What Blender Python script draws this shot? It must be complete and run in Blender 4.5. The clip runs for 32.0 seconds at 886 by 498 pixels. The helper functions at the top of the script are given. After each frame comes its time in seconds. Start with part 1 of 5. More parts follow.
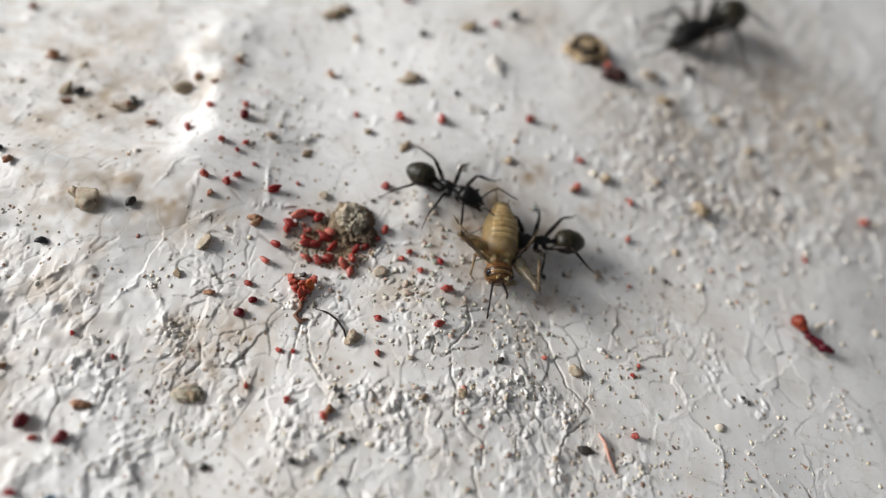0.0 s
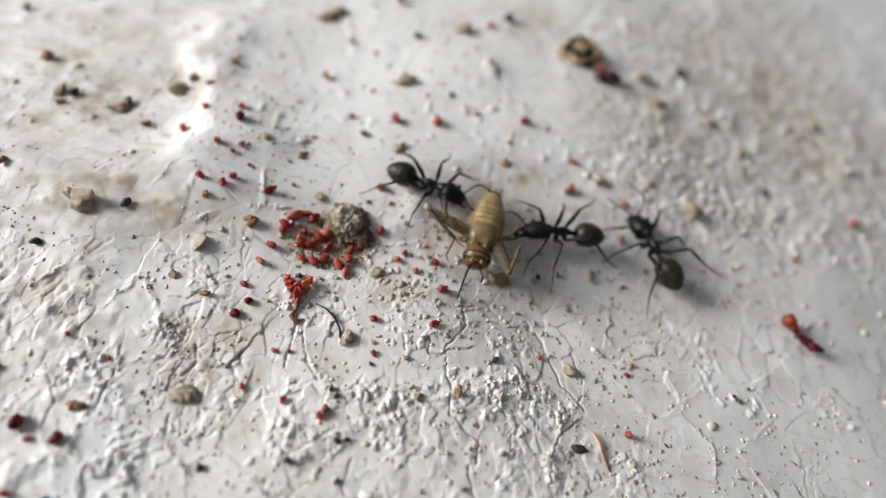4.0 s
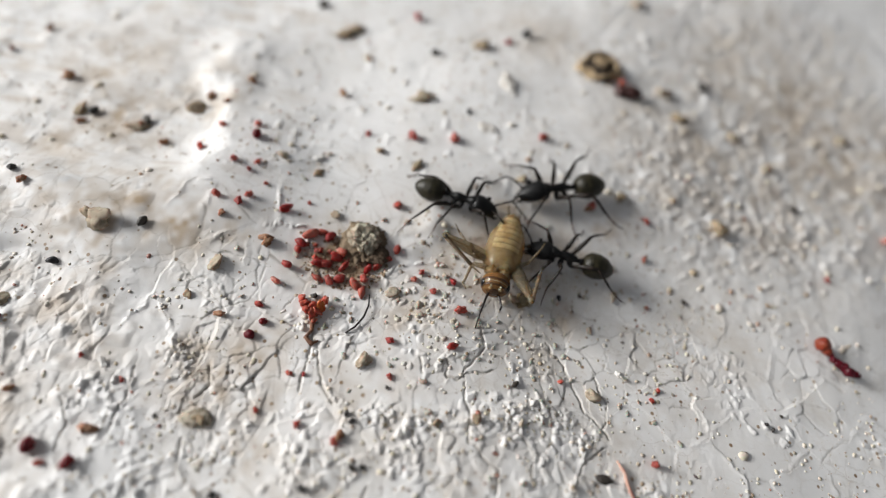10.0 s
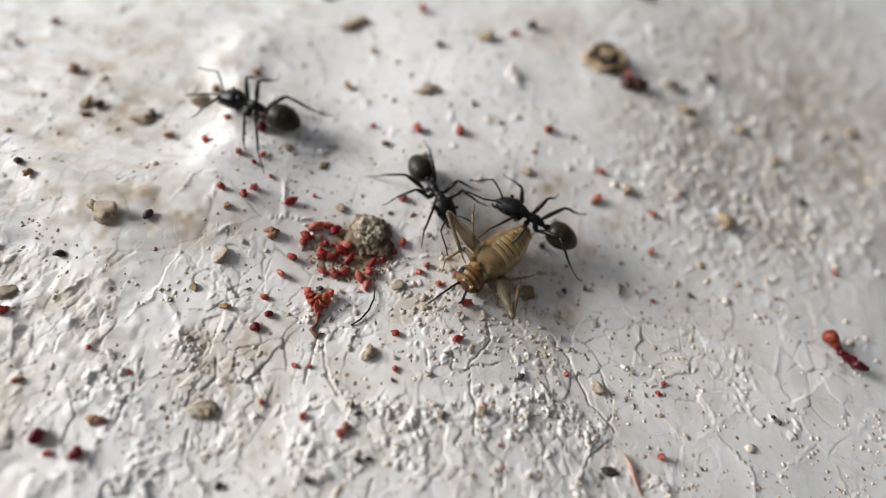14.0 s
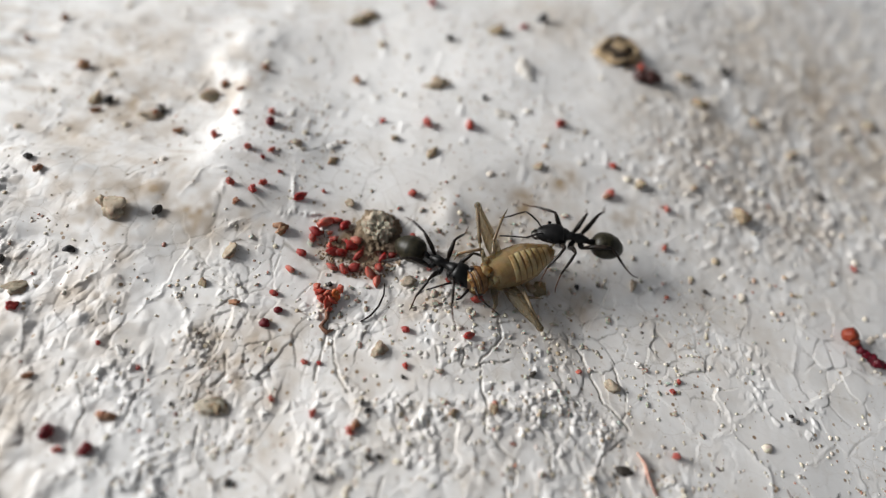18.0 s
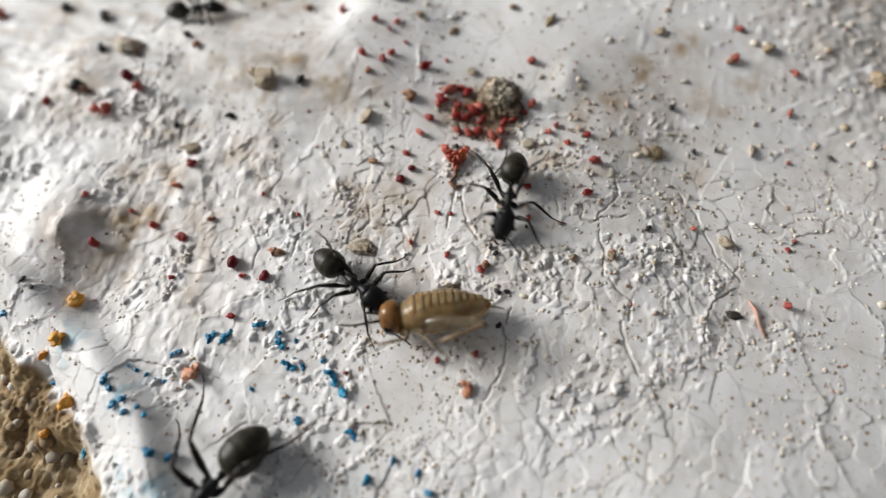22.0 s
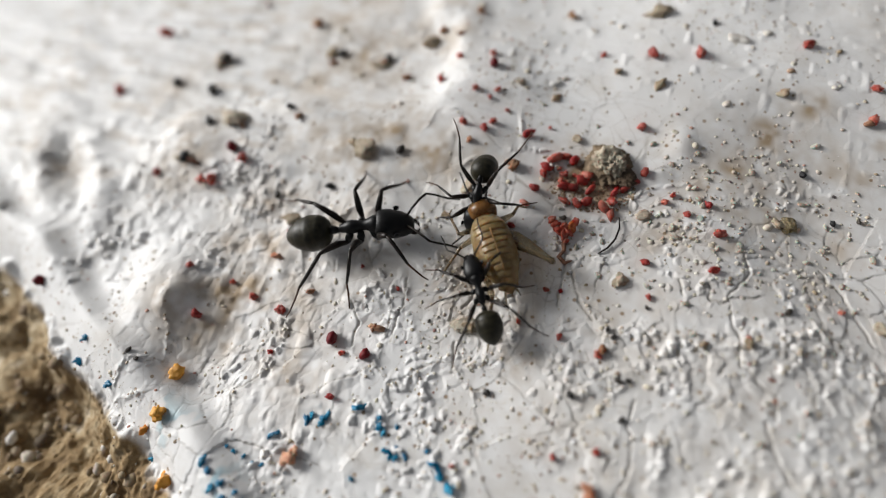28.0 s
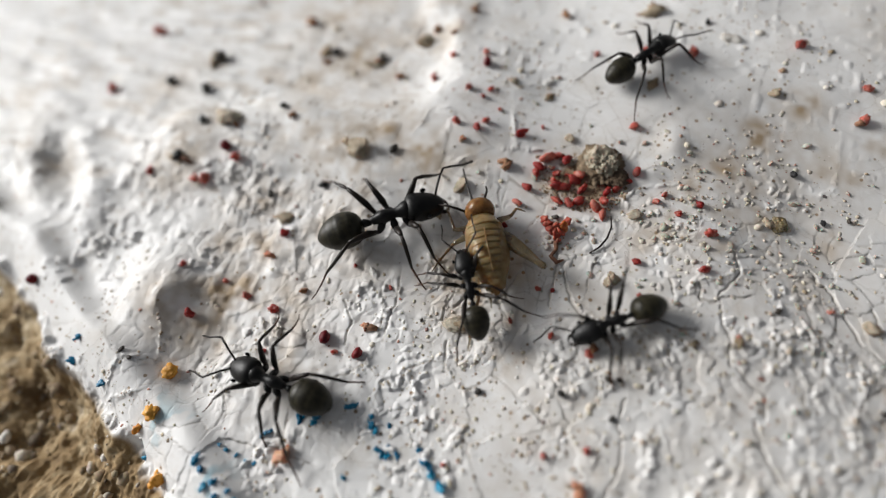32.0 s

■ Exercise instructions ■
Leave the images out and output the remaining material exactly as it stands.

■ Result ■
What Blender Python script draws this shot? It must be complete and run in Blender 4.5. The clip runs for 32.0 seconds at 886 by 498 pixels. The helper functions at the top of the script are given. After each frame comes its time in seconds. Start with part 1 of 5. More parts follow.
0.0 s
4.0 s
10.0 s
14.0 s
18.0 s
22.0 s
28.0 s
32.0 s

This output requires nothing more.